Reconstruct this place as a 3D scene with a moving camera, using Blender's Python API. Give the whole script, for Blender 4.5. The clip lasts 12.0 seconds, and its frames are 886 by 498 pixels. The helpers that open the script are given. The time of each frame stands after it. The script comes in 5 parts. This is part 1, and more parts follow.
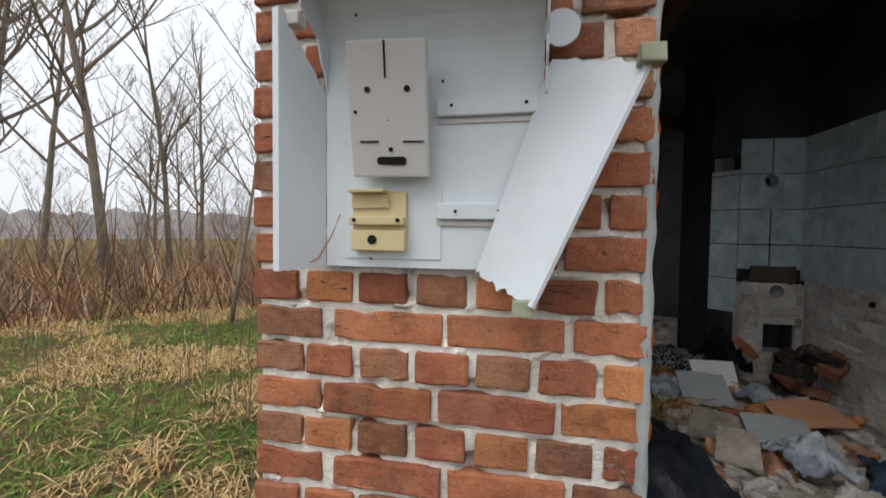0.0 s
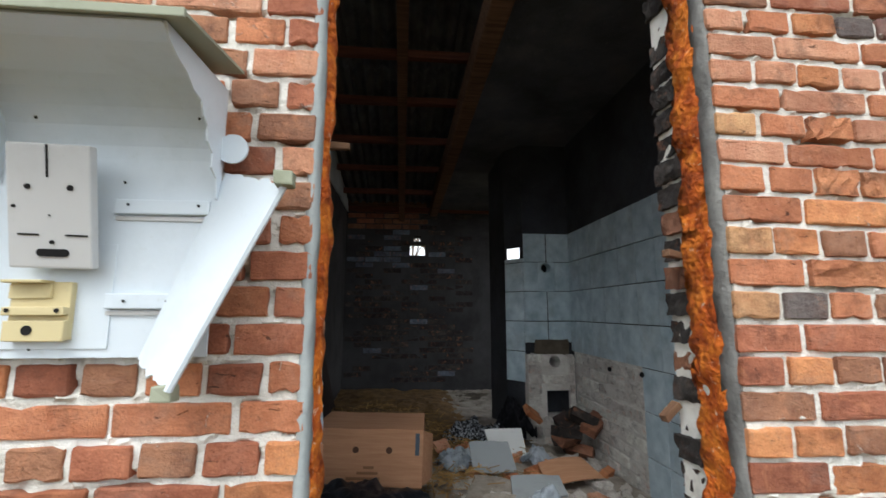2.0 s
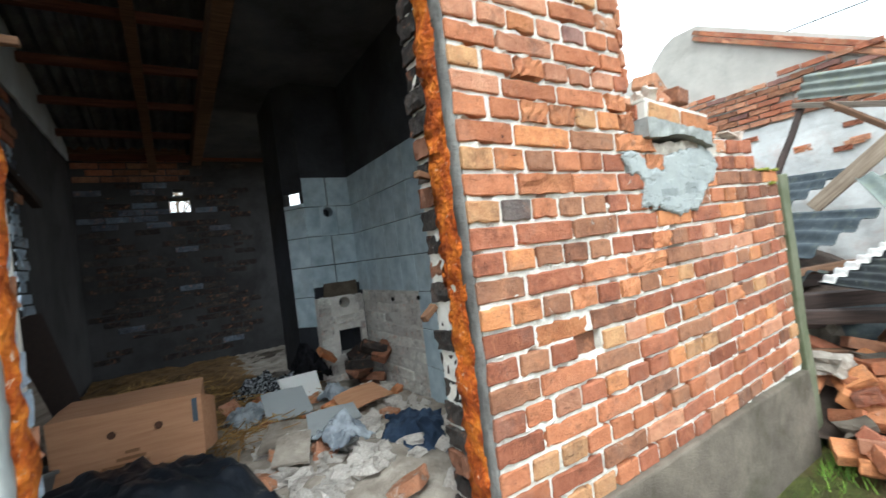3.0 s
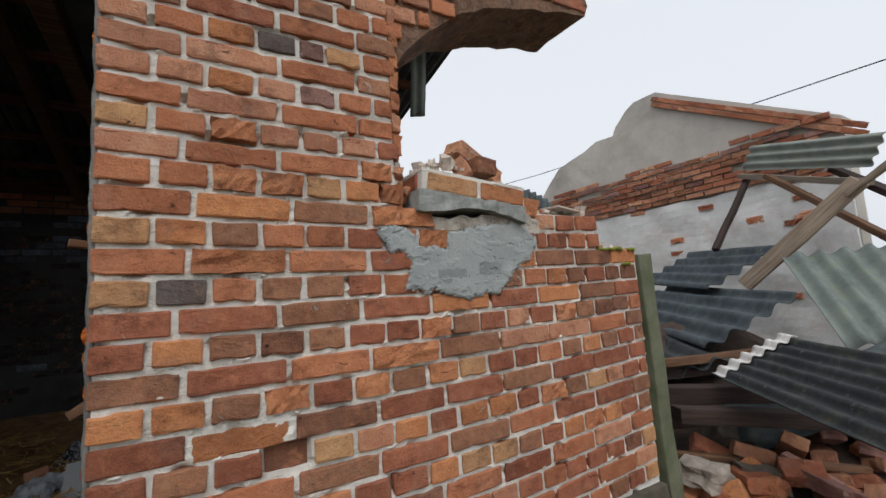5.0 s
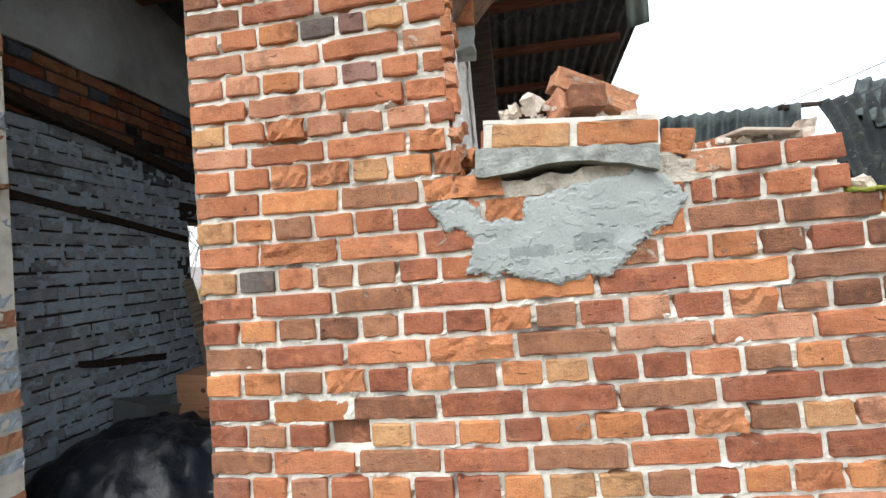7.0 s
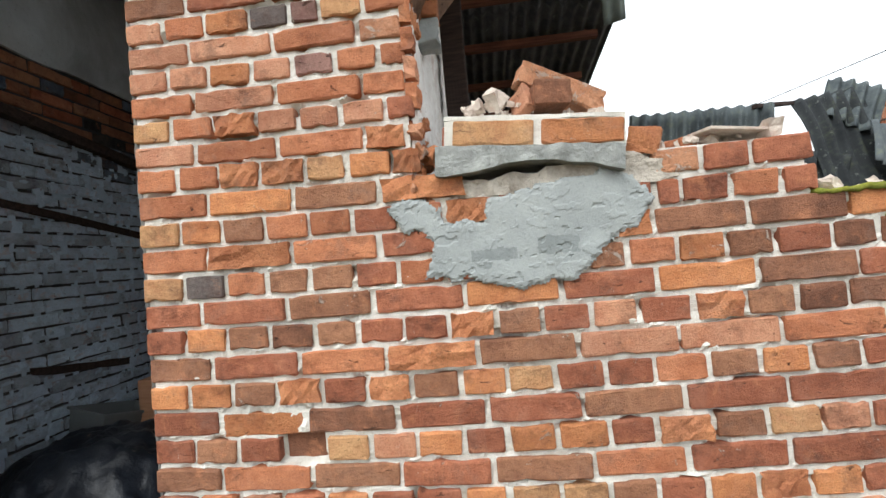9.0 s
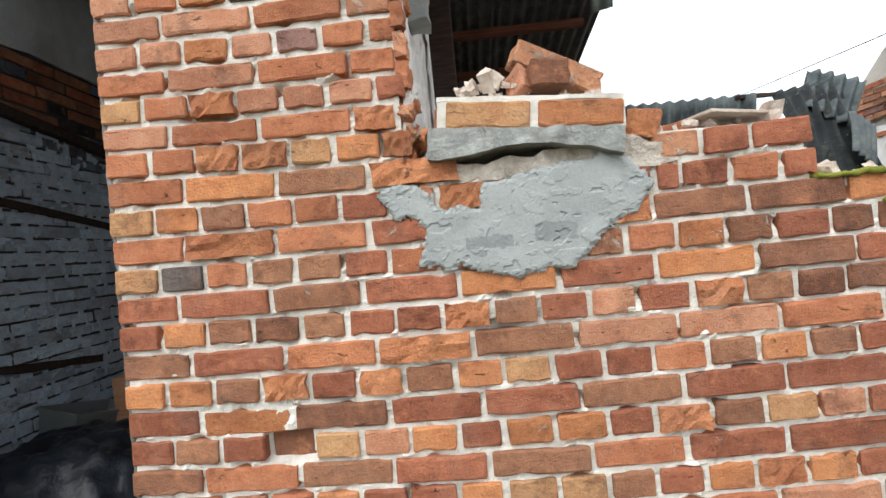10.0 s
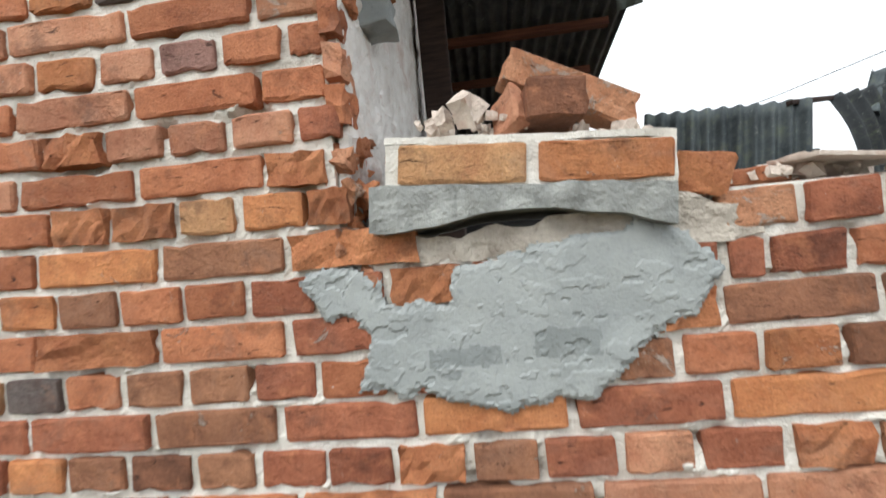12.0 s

Given request -> Pictures in the data above should not be copied; transcribe everything else exactly.

Answer below ->
Reconstruct this place as a 3D scene with a moving camera, using Blender's Python API. Give the whole script, for Blender 4.5. The clip lasts 12.0 seconds, and its frames are 886 by 498 pixels. The helpers that open the script are given. The time of each frame stands after it. The script comes in 5 parts. This is part 1, and more parts follow.
0.0 s
2.0 s
3.0 s
5.0 s
7.0 s
9.0 s
10.0 s
12.0 s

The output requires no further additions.